** Begin **
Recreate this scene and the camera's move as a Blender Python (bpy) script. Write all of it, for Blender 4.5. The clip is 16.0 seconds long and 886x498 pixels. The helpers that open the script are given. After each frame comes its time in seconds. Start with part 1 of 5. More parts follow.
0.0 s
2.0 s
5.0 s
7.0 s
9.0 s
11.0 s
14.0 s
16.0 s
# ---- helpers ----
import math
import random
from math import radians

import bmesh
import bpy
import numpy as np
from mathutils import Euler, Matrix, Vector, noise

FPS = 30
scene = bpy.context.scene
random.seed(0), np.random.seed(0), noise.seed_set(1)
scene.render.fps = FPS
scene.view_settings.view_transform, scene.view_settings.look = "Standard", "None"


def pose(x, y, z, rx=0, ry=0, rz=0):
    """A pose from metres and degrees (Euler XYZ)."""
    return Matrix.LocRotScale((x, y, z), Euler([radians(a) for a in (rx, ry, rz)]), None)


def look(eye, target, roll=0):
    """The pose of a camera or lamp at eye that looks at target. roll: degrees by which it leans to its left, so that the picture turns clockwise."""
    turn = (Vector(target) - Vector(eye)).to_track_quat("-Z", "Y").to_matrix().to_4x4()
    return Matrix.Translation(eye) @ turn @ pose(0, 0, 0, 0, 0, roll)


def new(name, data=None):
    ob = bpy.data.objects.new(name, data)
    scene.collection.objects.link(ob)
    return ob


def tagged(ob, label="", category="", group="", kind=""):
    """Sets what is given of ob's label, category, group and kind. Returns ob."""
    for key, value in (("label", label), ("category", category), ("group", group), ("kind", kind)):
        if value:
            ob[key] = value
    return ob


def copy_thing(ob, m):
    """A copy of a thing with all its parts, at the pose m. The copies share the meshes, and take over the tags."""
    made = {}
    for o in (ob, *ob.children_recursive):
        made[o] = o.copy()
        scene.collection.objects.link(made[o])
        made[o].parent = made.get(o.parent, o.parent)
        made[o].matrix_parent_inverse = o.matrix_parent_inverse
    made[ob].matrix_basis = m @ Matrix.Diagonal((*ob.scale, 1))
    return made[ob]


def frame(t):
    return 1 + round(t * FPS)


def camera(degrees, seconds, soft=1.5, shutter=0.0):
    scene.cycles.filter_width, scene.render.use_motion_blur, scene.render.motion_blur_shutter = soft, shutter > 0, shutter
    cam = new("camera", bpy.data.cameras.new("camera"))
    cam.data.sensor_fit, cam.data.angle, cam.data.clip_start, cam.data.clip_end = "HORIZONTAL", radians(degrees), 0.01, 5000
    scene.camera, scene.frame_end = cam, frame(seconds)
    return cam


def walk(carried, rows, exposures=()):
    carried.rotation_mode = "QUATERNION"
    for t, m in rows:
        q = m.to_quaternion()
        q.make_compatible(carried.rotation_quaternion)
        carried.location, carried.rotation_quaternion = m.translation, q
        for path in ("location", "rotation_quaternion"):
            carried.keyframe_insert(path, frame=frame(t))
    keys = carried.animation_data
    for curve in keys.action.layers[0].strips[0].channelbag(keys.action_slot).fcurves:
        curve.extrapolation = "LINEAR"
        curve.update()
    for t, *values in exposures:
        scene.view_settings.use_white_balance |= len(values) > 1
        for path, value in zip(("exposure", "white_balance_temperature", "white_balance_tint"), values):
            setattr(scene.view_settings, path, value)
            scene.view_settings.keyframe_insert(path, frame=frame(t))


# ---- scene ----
** End **
| WHAT YOU SHOULD DO |
Verbatim output is expected for the lines from the start of the data to the line in which "scene = bpy.context.scene" appears, both included.

| THE OUTPUT |
Recreate this scene and the camera's move as a Blender Python (bpy) script. Write all of it, for Blender 4.5. The clip is 16.0 seconds long and 886x498 pixels. The helpers that open the script are given. After each frame comes its time in seconds. Start with part 1 of 5. More parts follow.
0.0 s
2.0 s
5.0 s
7.0 s
9.0 s
11.0 s
14.0 s
16.0 s
# ---- helpers ----
import math
import random
from math import radians

import bmesh
import bpy
import numpy as np
from mathutils import Euler, Matrix, Vector, noise

FPS = 30
scene = bpy.context.scene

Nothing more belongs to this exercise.